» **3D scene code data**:
--------

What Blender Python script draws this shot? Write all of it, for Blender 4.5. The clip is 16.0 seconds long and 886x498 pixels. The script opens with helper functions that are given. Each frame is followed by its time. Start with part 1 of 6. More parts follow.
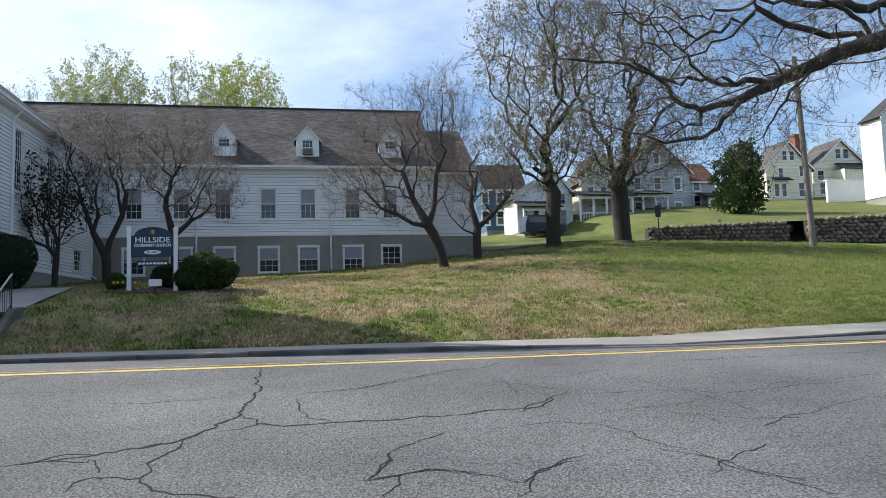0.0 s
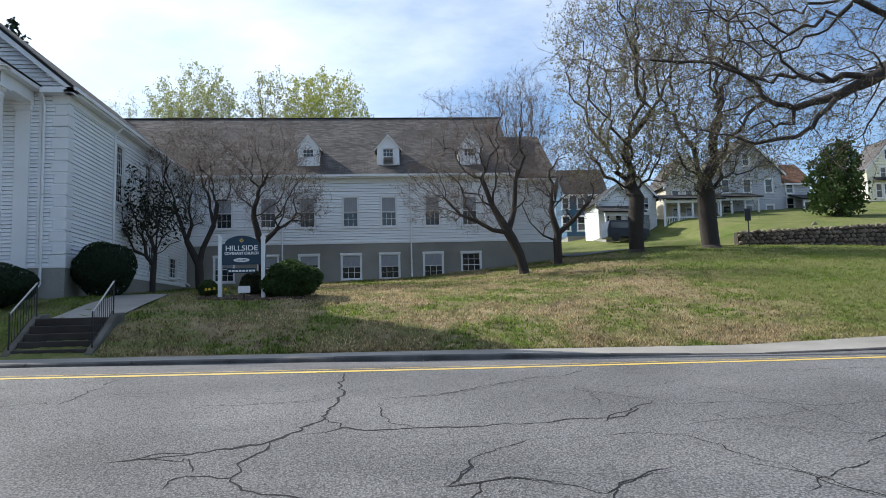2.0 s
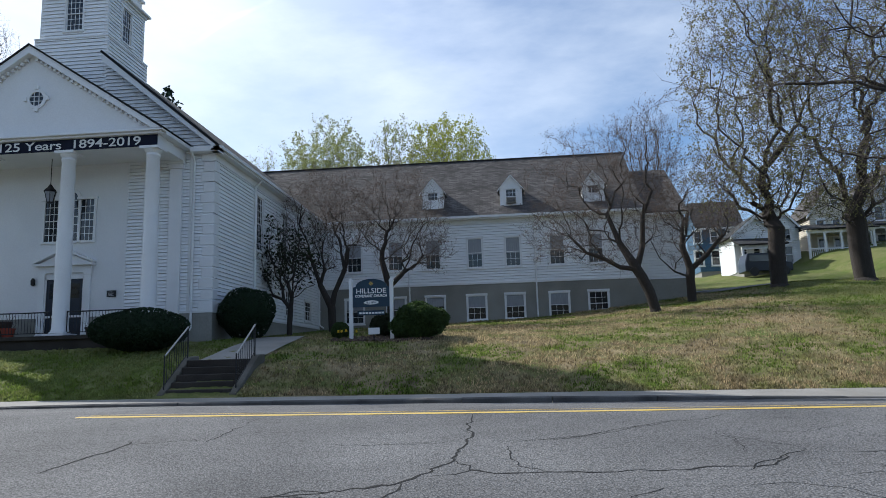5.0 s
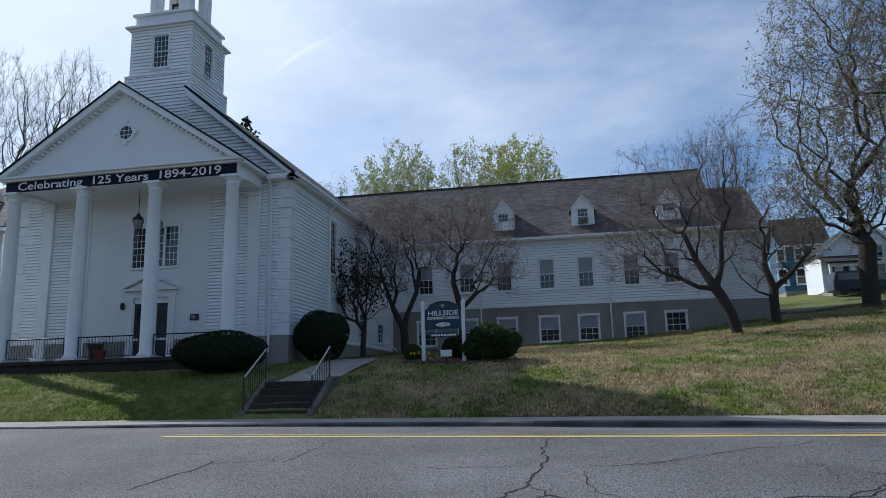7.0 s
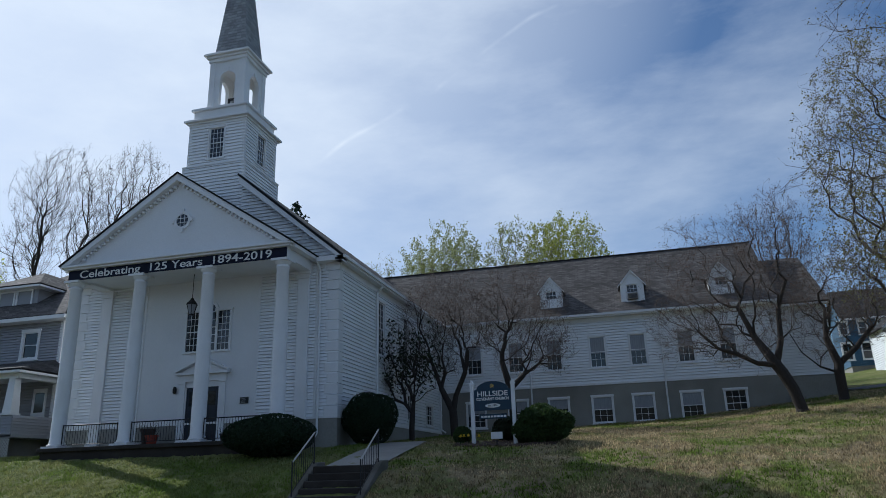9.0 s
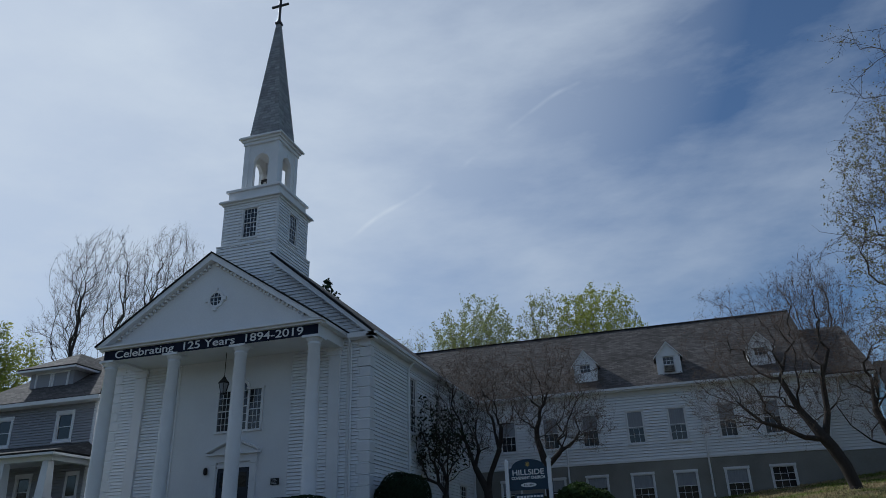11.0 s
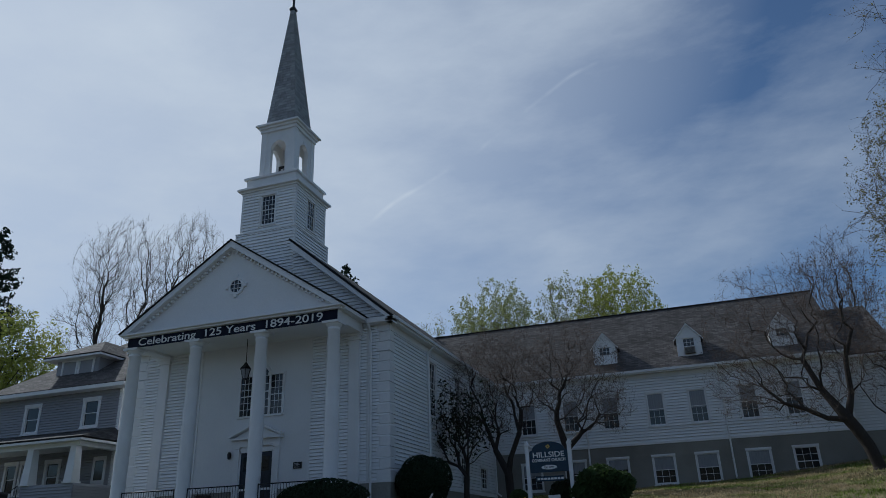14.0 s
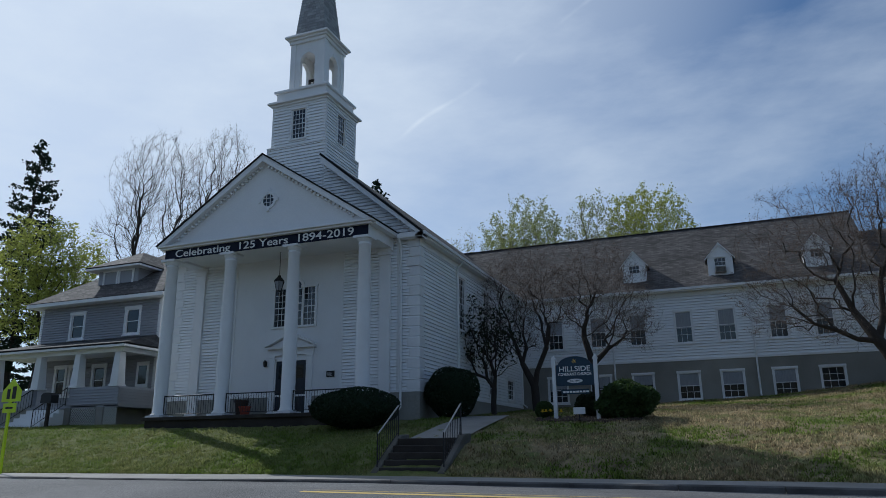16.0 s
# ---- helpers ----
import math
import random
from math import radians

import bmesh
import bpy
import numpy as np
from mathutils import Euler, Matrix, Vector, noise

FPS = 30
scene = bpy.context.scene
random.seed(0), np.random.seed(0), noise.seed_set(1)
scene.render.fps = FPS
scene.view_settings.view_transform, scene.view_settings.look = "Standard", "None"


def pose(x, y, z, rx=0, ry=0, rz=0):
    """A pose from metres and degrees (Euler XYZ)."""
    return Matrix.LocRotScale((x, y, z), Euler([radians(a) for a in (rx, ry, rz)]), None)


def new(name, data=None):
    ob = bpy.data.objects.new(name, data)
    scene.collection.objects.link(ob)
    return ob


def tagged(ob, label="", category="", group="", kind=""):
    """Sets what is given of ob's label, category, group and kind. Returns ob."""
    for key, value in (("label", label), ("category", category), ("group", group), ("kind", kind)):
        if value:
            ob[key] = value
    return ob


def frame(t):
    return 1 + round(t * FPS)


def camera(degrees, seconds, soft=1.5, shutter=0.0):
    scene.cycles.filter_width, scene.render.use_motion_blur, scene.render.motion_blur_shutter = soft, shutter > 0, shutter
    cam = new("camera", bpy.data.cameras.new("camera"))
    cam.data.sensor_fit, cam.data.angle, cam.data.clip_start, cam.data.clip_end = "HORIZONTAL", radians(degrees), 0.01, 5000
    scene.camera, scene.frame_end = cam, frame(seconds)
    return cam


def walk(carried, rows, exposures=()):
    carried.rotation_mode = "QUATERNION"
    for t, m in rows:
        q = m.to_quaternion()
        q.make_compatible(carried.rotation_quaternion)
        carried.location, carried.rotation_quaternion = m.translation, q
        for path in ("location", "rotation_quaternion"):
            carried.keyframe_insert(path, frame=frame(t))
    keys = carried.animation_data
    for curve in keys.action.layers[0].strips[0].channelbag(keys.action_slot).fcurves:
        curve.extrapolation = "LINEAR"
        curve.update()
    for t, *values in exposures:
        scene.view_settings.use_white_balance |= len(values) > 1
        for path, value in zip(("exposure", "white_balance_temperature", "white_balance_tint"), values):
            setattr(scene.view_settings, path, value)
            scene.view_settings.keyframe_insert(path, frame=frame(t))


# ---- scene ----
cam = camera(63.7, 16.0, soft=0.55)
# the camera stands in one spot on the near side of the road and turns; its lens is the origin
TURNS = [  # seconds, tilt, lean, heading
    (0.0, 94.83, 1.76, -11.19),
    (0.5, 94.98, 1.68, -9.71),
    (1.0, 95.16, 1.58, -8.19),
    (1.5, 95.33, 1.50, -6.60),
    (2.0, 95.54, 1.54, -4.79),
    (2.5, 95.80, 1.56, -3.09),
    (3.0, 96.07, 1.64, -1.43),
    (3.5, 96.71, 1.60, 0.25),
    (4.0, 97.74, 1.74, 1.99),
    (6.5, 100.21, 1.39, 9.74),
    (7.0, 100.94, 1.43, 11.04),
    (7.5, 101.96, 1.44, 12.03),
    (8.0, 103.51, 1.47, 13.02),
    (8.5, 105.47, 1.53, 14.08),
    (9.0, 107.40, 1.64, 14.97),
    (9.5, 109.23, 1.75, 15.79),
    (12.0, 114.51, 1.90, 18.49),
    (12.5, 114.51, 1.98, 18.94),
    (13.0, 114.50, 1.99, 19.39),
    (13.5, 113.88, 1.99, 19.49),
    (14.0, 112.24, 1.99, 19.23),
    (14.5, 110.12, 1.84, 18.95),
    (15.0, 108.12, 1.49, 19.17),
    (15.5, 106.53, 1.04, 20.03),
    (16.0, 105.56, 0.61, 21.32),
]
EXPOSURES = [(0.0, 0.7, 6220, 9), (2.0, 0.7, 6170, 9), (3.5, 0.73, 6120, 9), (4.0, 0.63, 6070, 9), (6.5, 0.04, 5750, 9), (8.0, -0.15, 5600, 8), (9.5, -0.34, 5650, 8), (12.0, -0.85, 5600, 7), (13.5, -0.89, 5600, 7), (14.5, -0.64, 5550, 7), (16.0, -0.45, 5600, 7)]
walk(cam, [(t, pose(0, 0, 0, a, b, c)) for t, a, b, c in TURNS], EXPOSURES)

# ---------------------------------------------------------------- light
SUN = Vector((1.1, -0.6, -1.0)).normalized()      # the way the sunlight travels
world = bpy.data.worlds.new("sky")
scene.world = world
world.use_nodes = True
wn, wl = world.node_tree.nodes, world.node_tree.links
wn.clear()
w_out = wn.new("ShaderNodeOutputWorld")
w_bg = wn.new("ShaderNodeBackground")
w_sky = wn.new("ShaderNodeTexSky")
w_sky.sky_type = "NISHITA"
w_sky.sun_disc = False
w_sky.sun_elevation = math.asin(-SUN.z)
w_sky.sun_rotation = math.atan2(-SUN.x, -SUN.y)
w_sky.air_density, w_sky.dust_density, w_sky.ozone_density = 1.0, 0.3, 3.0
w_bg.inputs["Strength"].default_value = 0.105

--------

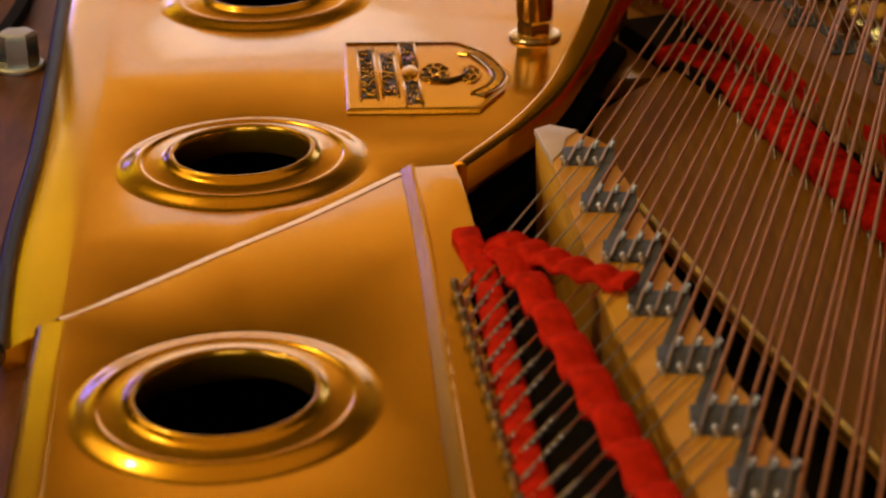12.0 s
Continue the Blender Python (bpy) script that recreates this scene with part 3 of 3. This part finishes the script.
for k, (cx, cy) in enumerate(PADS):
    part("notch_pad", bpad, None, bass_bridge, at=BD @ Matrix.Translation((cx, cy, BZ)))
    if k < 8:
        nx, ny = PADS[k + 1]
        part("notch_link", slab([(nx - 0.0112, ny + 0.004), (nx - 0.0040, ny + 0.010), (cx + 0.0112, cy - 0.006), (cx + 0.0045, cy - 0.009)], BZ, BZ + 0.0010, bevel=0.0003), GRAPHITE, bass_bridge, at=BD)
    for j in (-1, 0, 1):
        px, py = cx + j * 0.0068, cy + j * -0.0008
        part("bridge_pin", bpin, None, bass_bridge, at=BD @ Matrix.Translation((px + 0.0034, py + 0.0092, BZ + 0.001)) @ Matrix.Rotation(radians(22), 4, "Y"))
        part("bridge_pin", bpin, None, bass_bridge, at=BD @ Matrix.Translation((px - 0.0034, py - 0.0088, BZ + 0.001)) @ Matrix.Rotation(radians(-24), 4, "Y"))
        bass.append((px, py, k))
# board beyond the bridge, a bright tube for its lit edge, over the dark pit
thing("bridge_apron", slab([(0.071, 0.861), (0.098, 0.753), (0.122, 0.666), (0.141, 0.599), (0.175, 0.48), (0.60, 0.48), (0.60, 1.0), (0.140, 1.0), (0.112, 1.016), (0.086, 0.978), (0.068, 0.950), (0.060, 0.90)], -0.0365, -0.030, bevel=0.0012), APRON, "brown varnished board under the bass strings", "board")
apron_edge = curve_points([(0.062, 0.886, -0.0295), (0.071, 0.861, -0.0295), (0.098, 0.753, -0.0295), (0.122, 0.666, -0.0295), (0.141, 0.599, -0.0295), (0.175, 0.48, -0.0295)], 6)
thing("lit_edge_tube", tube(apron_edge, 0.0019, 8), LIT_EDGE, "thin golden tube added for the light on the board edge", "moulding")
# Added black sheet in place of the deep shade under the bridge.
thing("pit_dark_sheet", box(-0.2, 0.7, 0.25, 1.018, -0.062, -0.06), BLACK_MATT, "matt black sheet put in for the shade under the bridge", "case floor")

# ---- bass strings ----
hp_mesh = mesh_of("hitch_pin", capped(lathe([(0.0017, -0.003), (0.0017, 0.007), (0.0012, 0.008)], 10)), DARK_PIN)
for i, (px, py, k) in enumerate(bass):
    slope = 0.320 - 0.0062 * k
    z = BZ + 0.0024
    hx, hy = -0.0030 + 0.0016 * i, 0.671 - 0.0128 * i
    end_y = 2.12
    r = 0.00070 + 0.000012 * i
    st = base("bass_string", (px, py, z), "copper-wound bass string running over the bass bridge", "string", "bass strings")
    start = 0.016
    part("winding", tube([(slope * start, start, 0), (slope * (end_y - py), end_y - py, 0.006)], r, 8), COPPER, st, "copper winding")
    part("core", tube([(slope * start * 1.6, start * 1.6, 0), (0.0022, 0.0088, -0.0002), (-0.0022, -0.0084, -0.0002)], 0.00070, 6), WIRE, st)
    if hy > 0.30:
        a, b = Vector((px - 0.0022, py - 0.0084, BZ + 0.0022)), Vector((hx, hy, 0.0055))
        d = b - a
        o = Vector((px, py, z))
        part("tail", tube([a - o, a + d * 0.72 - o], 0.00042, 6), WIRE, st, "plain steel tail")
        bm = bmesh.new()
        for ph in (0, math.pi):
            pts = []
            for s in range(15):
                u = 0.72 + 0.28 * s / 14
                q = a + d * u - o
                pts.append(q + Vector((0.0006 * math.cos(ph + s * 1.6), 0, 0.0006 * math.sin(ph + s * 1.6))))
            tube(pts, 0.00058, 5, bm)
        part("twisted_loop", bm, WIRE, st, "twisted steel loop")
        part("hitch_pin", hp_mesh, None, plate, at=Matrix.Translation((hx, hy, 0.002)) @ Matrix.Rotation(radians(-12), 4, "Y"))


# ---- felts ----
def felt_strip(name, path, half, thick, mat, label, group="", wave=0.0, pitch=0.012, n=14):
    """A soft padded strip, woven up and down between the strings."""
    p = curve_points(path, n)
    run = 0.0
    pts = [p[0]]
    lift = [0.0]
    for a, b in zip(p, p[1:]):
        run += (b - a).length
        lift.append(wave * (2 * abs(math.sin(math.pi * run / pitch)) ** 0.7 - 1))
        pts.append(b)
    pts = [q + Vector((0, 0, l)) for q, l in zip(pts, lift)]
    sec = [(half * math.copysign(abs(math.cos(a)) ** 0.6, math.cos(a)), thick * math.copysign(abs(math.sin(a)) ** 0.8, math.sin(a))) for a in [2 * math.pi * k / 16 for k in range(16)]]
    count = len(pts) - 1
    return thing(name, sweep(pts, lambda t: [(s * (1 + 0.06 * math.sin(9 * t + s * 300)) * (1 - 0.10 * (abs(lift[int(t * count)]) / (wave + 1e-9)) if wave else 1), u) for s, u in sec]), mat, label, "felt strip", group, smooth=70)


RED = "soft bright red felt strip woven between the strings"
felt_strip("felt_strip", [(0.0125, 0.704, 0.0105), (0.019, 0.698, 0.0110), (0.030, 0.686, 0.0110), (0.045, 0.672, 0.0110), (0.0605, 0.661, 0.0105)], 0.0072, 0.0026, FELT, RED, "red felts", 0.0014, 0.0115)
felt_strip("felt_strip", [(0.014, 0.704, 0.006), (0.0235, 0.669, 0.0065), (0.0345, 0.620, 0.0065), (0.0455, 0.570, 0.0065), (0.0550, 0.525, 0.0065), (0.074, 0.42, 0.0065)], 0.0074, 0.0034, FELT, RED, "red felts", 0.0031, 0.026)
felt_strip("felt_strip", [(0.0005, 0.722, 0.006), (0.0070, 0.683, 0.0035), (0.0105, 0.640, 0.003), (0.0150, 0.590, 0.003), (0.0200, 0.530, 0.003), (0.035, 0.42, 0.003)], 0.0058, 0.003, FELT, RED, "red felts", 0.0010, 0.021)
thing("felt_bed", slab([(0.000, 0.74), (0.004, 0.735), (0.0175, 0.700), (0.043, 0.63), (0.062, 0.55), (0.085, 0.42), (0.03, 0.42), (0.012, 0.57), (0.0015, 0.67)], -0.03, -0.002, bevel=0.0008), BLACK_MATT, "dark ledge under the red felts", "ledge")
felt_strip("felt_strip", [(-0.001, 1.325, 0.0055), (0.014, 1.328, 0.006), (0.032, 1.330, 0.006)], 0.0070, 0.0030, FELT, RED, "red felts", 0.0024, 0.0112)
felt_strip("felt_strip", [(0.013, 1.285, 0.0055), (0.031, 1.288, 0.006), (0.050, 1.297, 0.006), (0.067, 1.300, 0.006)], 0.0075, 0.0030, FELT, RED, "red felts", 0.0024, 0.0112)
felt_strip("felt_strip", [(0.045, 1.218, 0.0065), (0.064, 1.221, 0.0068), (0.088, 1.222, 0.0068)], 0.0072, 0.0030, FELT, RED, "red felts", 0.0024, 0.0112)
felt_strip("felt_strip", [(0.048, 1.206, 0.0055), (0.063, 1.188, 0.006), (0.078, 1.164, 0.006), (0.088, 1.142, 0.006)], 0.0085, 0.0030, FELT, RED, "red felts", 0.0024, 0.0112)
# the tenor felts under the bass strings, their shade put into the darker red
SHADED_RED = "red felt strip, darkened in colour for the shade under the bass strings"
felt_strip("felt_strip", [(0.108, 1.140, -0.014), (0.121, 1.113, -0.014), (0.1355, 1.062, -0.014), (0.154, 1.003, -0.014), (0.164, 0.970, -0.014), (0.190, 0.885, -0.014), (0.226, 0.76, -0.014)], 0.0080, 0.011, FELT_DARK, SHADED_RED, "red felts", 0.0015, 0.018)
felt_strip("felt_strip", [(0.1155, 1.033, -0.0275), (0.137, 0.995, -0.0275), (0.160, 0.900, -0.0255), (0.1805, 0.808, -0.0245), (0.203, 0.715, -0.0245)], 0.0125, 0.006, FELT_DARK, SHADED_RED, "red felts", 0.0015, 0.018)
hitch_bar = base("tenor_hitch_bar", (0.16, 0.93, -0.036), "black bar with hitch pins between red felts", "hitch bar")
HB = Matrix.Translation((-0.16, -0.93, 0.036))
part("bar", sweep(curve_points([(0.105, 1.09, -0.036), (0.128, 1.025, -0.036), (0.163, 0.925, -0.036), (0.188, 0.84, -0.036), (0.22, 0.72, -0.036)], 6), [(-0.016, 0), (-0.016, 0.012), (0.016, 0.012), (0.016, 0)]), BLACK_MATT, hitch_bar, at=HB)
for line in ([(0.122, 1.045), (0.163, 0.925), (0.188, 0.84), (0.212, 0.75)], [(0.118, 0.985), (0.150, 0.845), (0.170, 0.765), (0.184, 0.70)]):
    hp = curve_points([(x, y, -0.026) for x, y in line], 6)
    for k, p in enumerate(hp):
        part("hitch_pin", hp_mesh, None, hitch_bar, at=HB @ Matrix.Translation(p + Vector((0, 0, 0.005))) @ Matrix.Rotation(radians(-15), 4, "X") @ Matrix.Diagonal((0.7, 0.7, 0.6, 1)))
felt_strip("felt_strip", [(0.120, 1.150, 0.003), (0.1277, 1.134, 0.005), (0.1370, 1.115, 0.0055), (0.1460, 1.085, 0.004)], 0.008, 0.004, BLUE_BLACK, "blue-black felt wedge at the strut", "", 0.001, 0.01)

--------

» **Task instructions**: From the line containing "What Blender Python" through the line containing "shutter > 0, shutter", copy every line above exactly, without pictures.

» **Full answer**:
What Blender Python script draws this shot? Write all of it, for Blender 4.5. The clip is 16.0 seconds long and 886x498 pixels. The script opens with helper functions that are given. Each frame is followed by its time. Start with part 1 of 6. More parts follow.
0.0 s
2.0 s
5.0 s
7.0 s
9.0 s
11.0 s
14.0 s
16.0 s
# ---- helpers ----
import math
import random
from math import radians

import bmesh
import bpy
import numpy as np
from mathutils import Euler, Matrix, Vector, noise

FPS = 30
scene = bpy.context.scene
random.seed(0), np.random.seed(0), noise.seed_set(1)
scene.render.fps = FPS
scene.view_settings.view_transform, scene.view_settings.look = "Standard", "None"


def pose(x, y, z, rx=0, ry=0, rz=0):
    """A pose from metres and degrees (Euler XYZ)."""
    return Matrix.LocRotScale((x, y, z), Euler([radians(a) for a in (rx, ry, rz)]), None)


def new(name, data=None):
    ob = bpy.data.objects.new(name, data)
    scene.collection.objects.link(ob)
    return ob


def tagged(ob, label="", category="", group="", kind=""):
    """Sets what is given of ob's label, category, group and kind. Returns ob."""
    for key, value in (("label", label), ("category", category), ("group", group), ("kind", kind)):
        if value:
            ob[key] = value
    return ob


def frame(t):
    return 1 + round(t * FPS)


def camera(degrees, seconds, soft=1.5, shutter=0.0):
    scene.cycles.filter_width, scene.render.use_motion_blur, scene.render.motion_blur_shutter = soft, shutter > 0, shutter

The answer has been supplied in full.